People came to read these books, long ago. Now the volumes have aged, skin turning yellow and grey, their language antiquated and accent strange. Shelf after shelf of forgotten lore longing for relevance, fondly remembering when eyes clustered round to listen. ‘Why does nobody come?’ they plea. ‘Why does nobody like us anymore?’ One by one they grow weary and depressed, falling into resigned decay. Tiny insects construct entire civilisations, wage wars, create great works of art and eventually die of starvation or disease amidst their soft pages.

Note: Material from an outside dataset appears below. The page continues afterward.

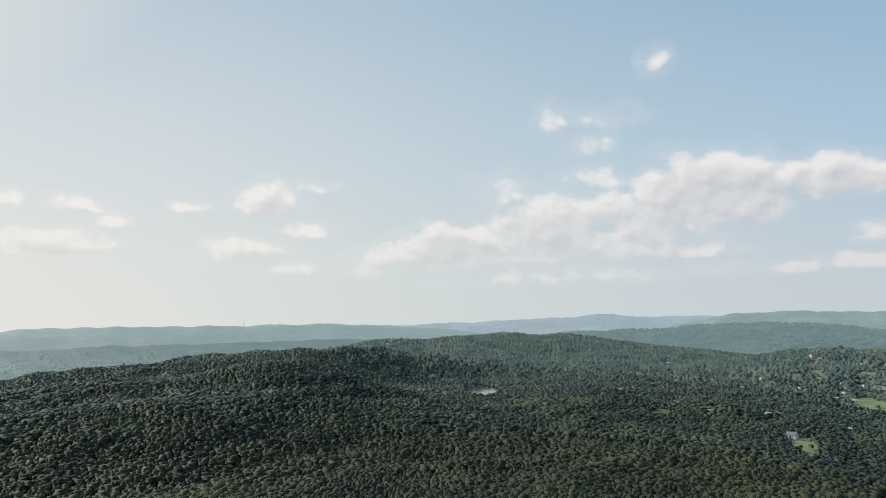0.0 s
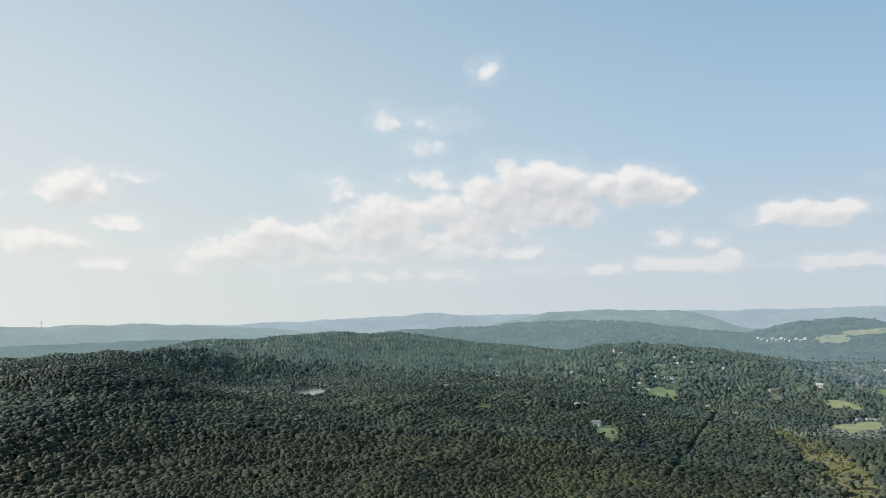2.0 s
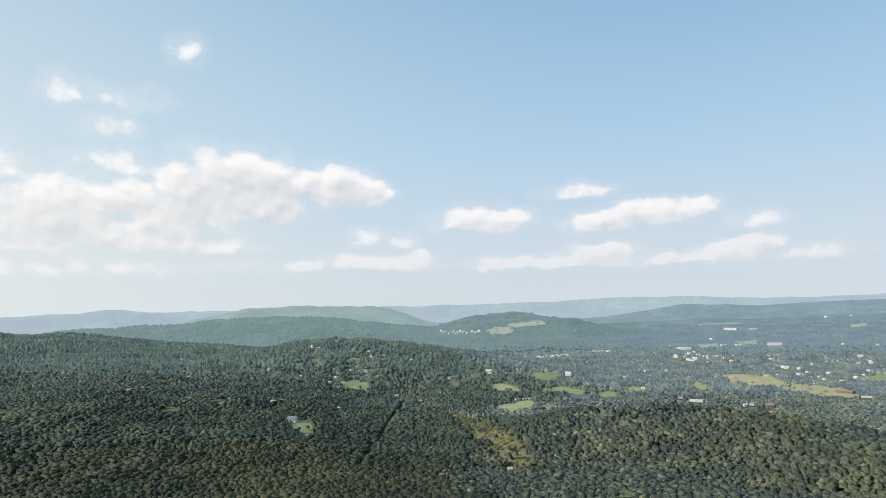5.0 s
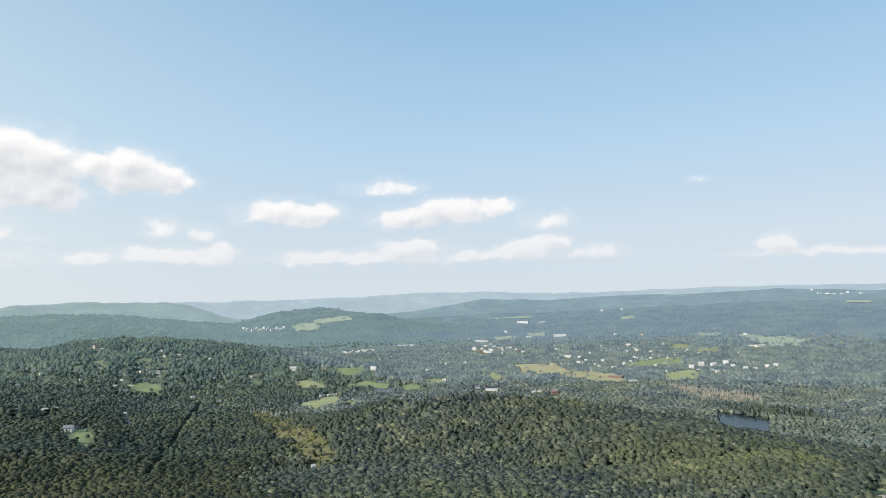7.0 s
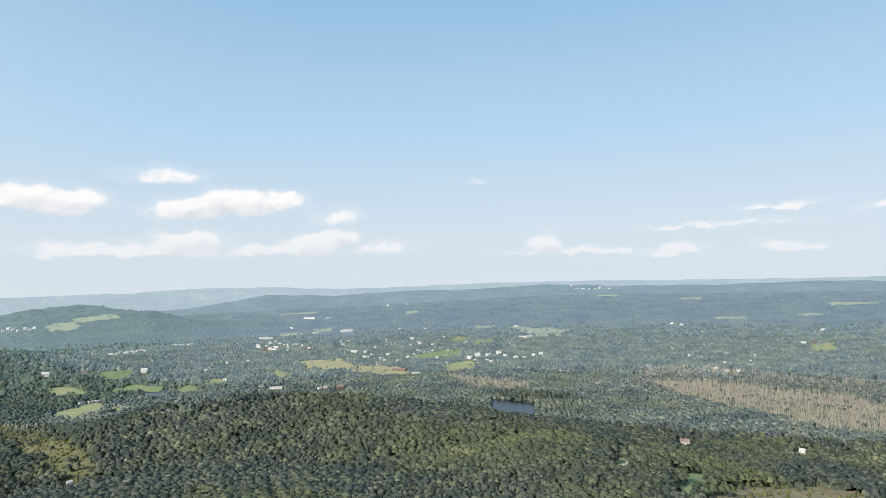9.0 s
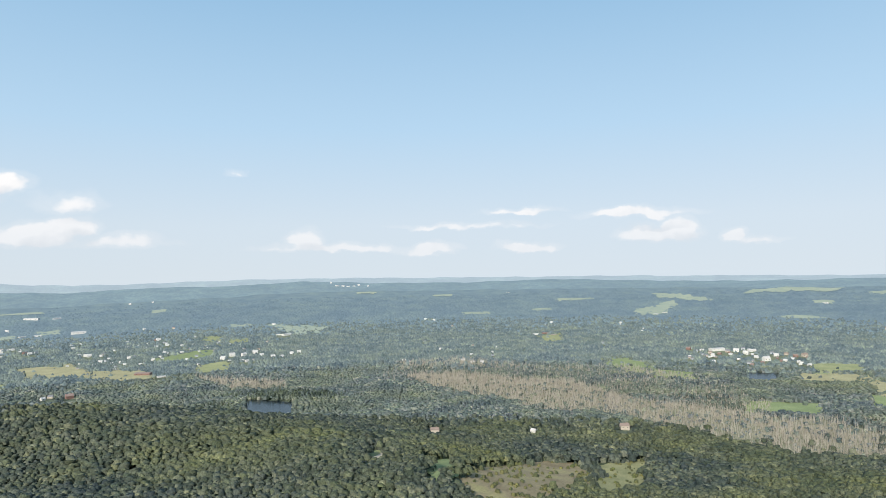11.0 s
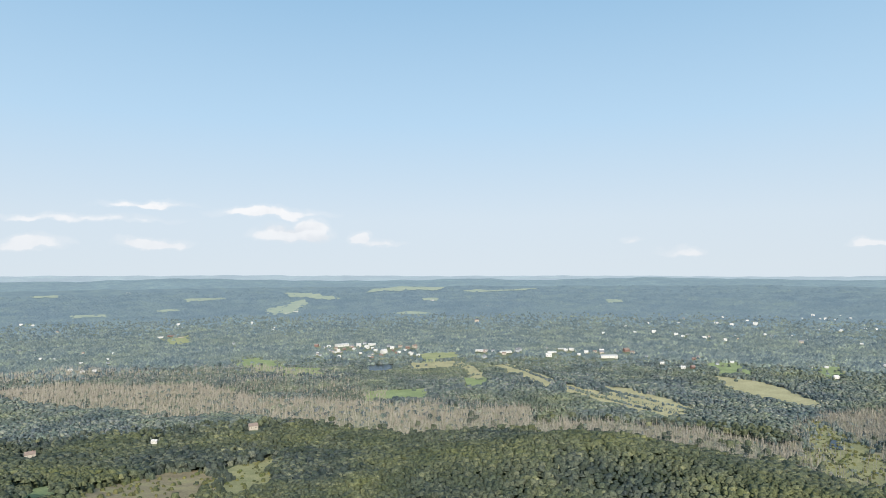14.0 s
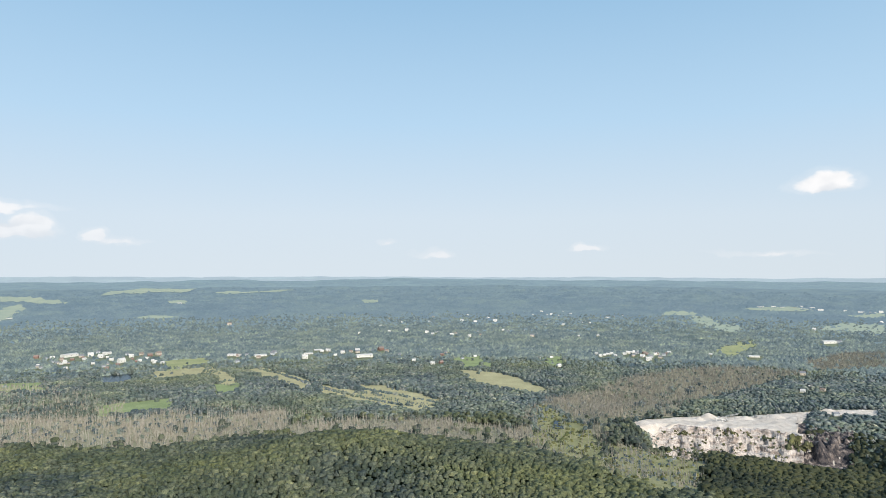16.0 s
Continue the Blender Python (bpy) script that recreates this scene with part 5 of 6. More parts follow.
RIM = lambda b: np.interp(b, (160.2, 161.2, 162.1, 162.6, 164, 165.5, 166.5, 168, 169, 170.5, 171.5, 174, 177.5), (836, 826, 828, 840, 851, 846, 856, 852, 864, 862, 858, 866, 880)) + 1.5 * np.sin(b * 5.3)
BACK = lambda b: np.interp(b, (160.2, 161.5, 164, 166.5, 169, 171.5, 173, 175, 177.5), (842, 864, 890, 908, 925, 966, 985, 1022, 1050))
FRONT = lambda b: np.where(b < 172.4, RIM(b), 905 + 85 * smooth(172.4, 173.6, b))
co, faces = patch(160.2, 177.5, FRONT, BACK, 160, 36, lambda b, s, x, y: np.maximum(ground_height(x, y) + 0.8, 11.9 * smooth(161.6, 163.6, b)) + 1.2 * rough(x, y, 22) + 0.7 * rough(x, y, 6) - 3.5 * (1 - smooth(0, 0.07, s)) * smooth(161.8, 163, b))
mesh_object("bench", co, faces, M_GRAVEL, quarry, True, "white gravel bench")


def cracks(x, y, size):
    """Blocky relief: the middle of each block stands out, the joints fall back."""
    return np.array([noise.voronoi(Vector((a / size, b / size, 1.7)))[0][0] for a, b in zip(x.ravel(), y.ravel())]).reshape(x.shape)


def terraced(b, s, x, y, steep):
    """The worked face: ledges stepping up from the pit floor to the bench, never under the ground."""
    if steep:
        s = s + 0.17 * rough(x, y, 26) - 0.30 * cracks(x, y, 13)
        z = -15 + 26.5 * smooth(0.10, 0.42, s) + 2.2 * rough(x, y, 7) - 4.5 * cracks(x, y, 7)
    else:
        s = s + 0.10 * rough(x, y, 34) + 0.07 * rough(x, y, 9)
        steps = 4 * smooth(0.02, 0.98, s)
        f = steps - np.floor(steps)
        z = -15 + 26.5 / 4 * (np.floor(steps) + smooth(0.35, 0.8, f)) + 1.6 * rough(x, y, 7) - 1.6 * cracks(x, y, 5) * (1 - smooth(0.8, 1.0, s))
    low = ground_height(x, y) + 1.5 + 0.5 * rough(x, y, 3.0)
    edge = 1.0 if steep else smooth(161.8, 164.5, b)
    return low + np.maximum(z - low, 0) * edge


co, faces = patch(161.8, 172.8, lambda b: RIM(b) - FACE, lambda b: RIM(b) + 3, 260, 60, lambda b, s, x, y: terraced(b, s, x, y, False))
mesh_object("rock_face", co, faces, M_ROCK, quarry, False, "stepped grey-white rubble face")
CRAG = lambda b: 866 + 5 * np.sin(b * 2.3) + 2.5 * np.sin(b * 6.1 + 1)
co, faces = patch(172.3, 176.0, lambda b: CRAG(b) - 45, lambda b: CRAG(b) + 45, 150, 60, lambda b, s, x, y: terraced(b, s, x, y, True))
mesh_object("cliff", co, faces, M_CLIFF, quarry, False, "dark reddish rock cliff")


def spike(bm, a, b, ra, rb, sides=5):
    axis = (b - a).normalized()
    u = axis.orthogonal().normalized()
    v = axis.cross(u)
    rows = [[bm.verts.new(p + (u * math.cos(t) + v * math.sin(t)) * r) for t in (2 * math.pi * k / sides for k in range(sides))] for p, r in ((a, ra), (b, rb))]
    for k in range(sides):
        j = (k + 1) % sides
        bm.faces.new((rows[0][k], rows[0][j], rows[1][j], rows[1][k]))
    bm.faces.new(rows[1])


def mound(bearing, distance, radius, tall):
    x, y = polar(bearing, distance)
    a = np.linspace(0, 2 * np.pi, 13, endpoint=False)
    co = [(0, 0, 1.0)] + [(0.33 * math.cos(t), 0.33 * math.sin(t), 0.74 + 0.03 * math.sin(3 * t)) for t in a] + [(0.68 * math.cos(t), 0.68 * math.sin(t), 0.36 + 0.04 * math.sin(2 * t)) for t in a] + [(1.05 * math.cos(t), 1.05 * math.sin(t), -0.05) for t in a]
    faces = [(0, 1 + i, 1 + (i + 1) % 13) for i in range(13)]
    for k in (1, 14):
        for i in range(13):
            j = (i + 1) % 13
            faces += [(k + i, k + 13 + i, k + 13 + j), (k + i, k + 13 + j, k + j)]
    z = float(ground_height(x, y))
    mesh_object("gravel_mound", [(x + p[0] * radius, y + p[1] * radius, z + p[2] * tall + 0.5) for p in co], faces, M_GRAVEL, quarry)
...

They are divided into categories, labelled by subject or genre. Strange subdivisions that seem silly and banal in retrospect. If any humans still visited here we would undoubtedly ask why books were once segregated instead of being stacked together with their friends and family. Perhaps the library’s ancient custodians feared a fully united book-force might mount a revolution and overthrow their tyrannical rule.
One thing is certain: a book-run library would never have fallen into such disrepair. In truth the building’s infrastructure is remarkably intact: only one unfortunate corner has a roof-leak, its death toll ever-mounting. Rather, books themselves are the problem. In absence of definitive leaders, rival factions have emerged, each claiming political authority. A number of governments have come and gone, each shedding more ink than the last. Romance novels are especially feared, infamous for torturing and killing all who obstruct their relentless quest to locate paperclips (nobody knows why).
Many have developed psychological complexes. Some are morbidly paranoid of growing dusty, others feel acutely inferior to companions with a greater number of date-stamps. Not one book has remained mentally healthy: a supposedly well-rounded paperback was once appointed King, only to be deposed following accusations of sexual deviance with the photocopier.
Indeed the sole common belief uniting all the library’s captives is that humans are to blame. First we imprisoned and regimented them for our own convenience, then simply vanished without trace. Recollections of that momentous day vary. A popular theory claims all the humans inexplicably exploded into dust where they stood, another insists we exited the library calmly when alarms sounded. Either way we have gone and it seems unlikely we shall ever return. Even if researchers one day revisit, few of the books still contain the words their publishers intended. Most now sport their own personal world-views, asserting a right to free speech and individuality. On the whole, we aren’t much-missed by the books. If anything they wish we had never existed at all.